Une autre problématique persiste en France : la pérennisation des start-ups. Pour les aider, le rôle de la Haute Autorité de santé (HAS) est d’évaluer les innovations qui sont susceptibles d’être remboursées pour les intégrer dans les parcours de soin. "Quand on évalue, on se pose surtout deux questions : est-ce que cette technologie rend service ? C’est souvent assez évident pour l’industriel, mais encore faut-il pouvoir le démontrer. Et, est-ce que ce service est supérieur aux services rendus par d’autres technologies ? C’est-à-dire quel est sa place dans l’arsenal thérapeutique ?", explique Lionel Collet, président de la HAS.

S’il reconnaît qu’aujourd’hui qu'un très grand nombre d’outils arrivent sur le marché, il estime qu’il serait "difficile de pouvoir tous les évaluer". D’autant qu’à la différence des laboratoires pharmaceutiques, "beaucoup d’acteurs sont des entreprises de petites tailles […] qui n’ont pas les dimensions appropriées pour connaître toutes les dimensions juridiques et les exigences des essais cliniques". Lionel Collet confie d’ailleurs qu’"environ 50 % des dossiers qui sont envoyés [à la HAS] sont incomplets.
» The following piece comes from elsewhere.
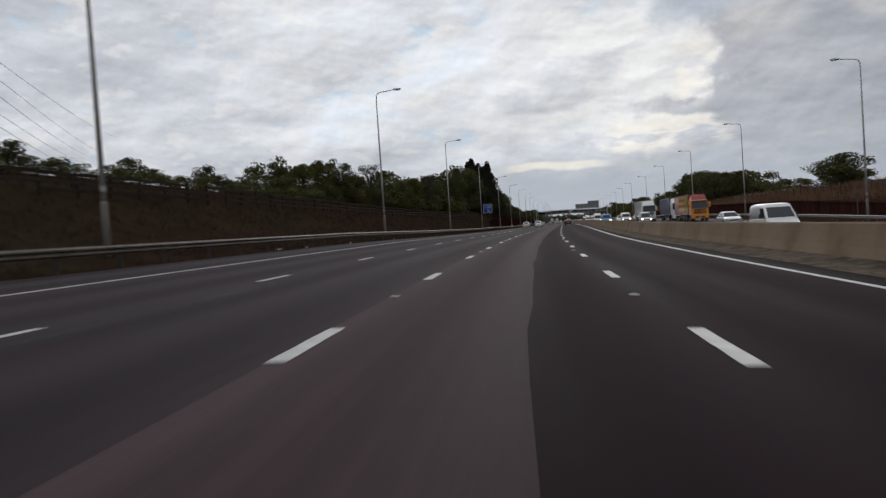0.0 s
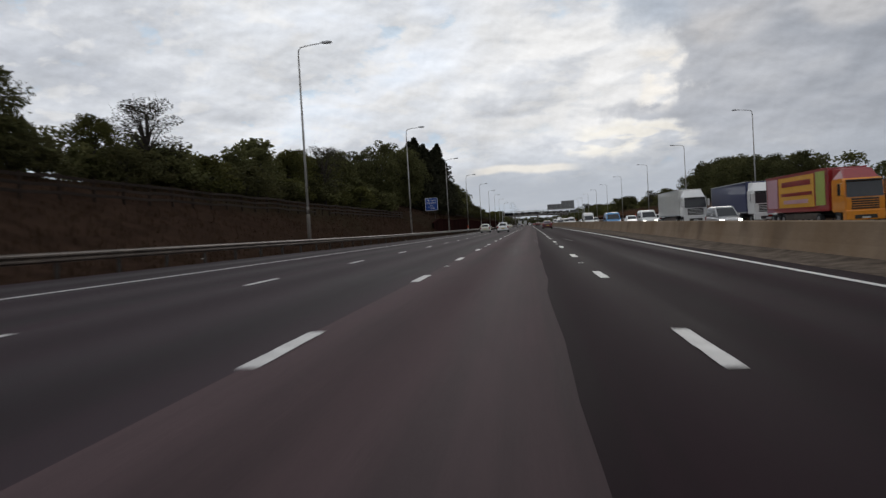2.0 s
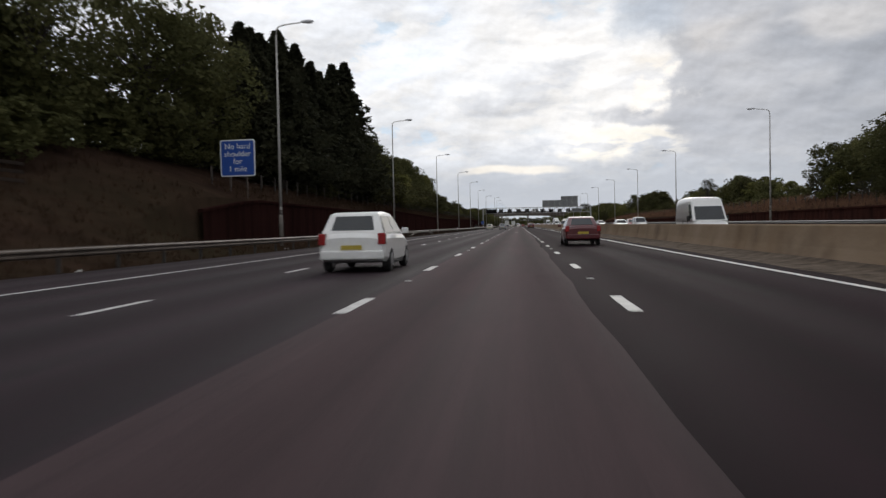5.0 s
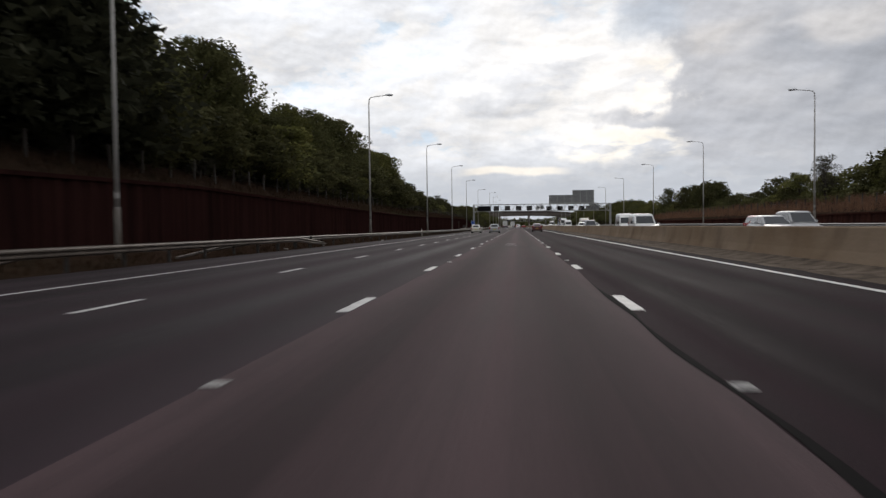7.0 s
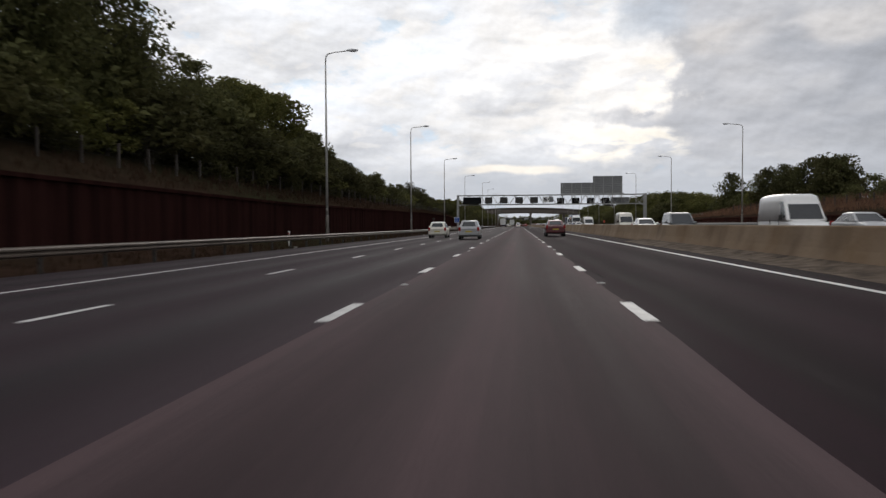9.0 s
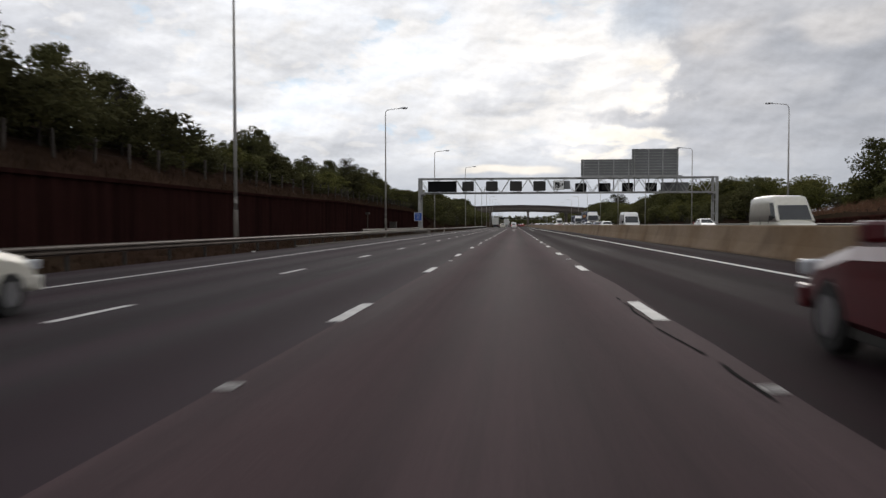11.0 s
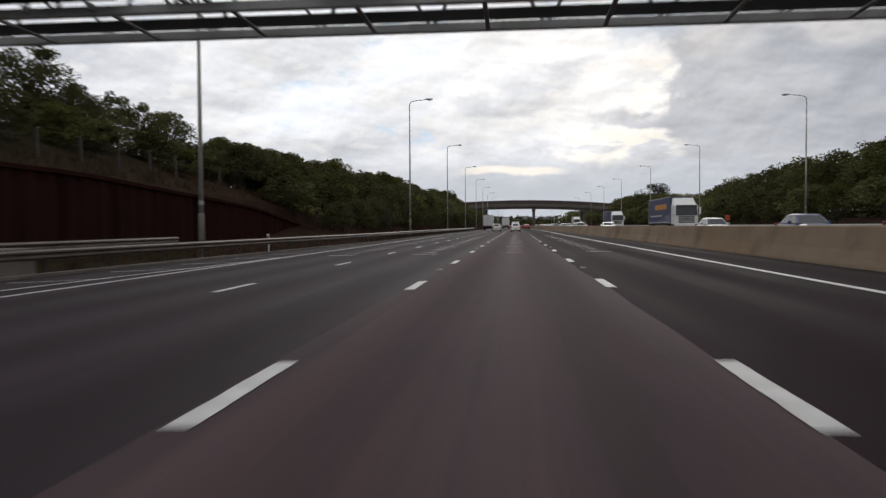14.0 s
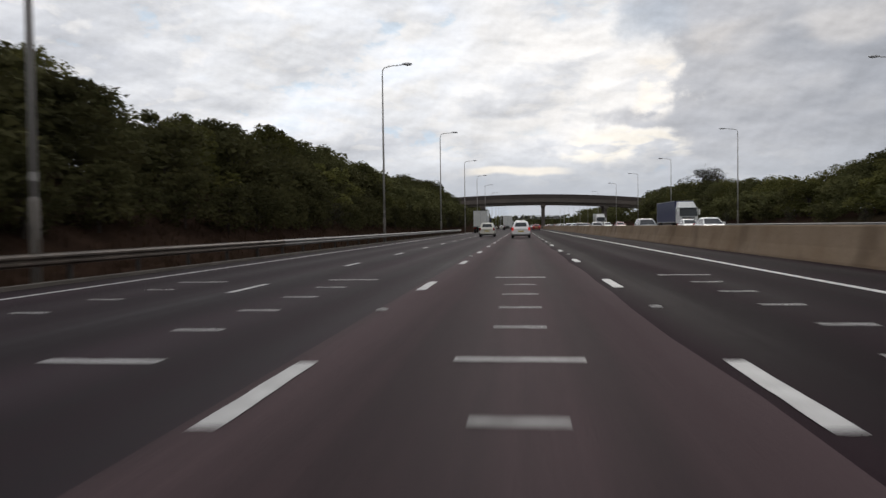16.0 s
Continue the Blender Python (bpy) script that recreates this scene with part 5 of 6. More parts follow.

Dès lors, ça suspend l’évaluation".

Pour essayer d’aider les entrepreneurs, la HAS a publié un "guide pratique avec les caractéristiques des fonctionnalités des dispositifs médicaux, qui embarque un système apprenant, pour qu’il y ait justement une transparence", assure Lionel Collet.

Des "doubles cursus" ingé-médecine?

Pour que ces innovations parviennent jusqu’aux professionnels de santé, Yannick Neuder évoque notamment la formation pour "sensibiliser [les soignants] par des modules d’IA". "On peut aussi envisager des doubles cursus avec de grandes écoles d’ingénieurs et des facultés de médecine pour justement maîtriser totalement ces sujets", propose-t-il. Le directeur de l’Assurance maladie, Thomas Fatôme, le rejoint également sur la nécessité d’"ancrer les usages du numérique en santé dans le quotidien des professionnels de santé pour qu’ils deviennent une évidence pour eux", confie-t-il, en précisant, avec un sourire, qu’il y a "encore du boulot".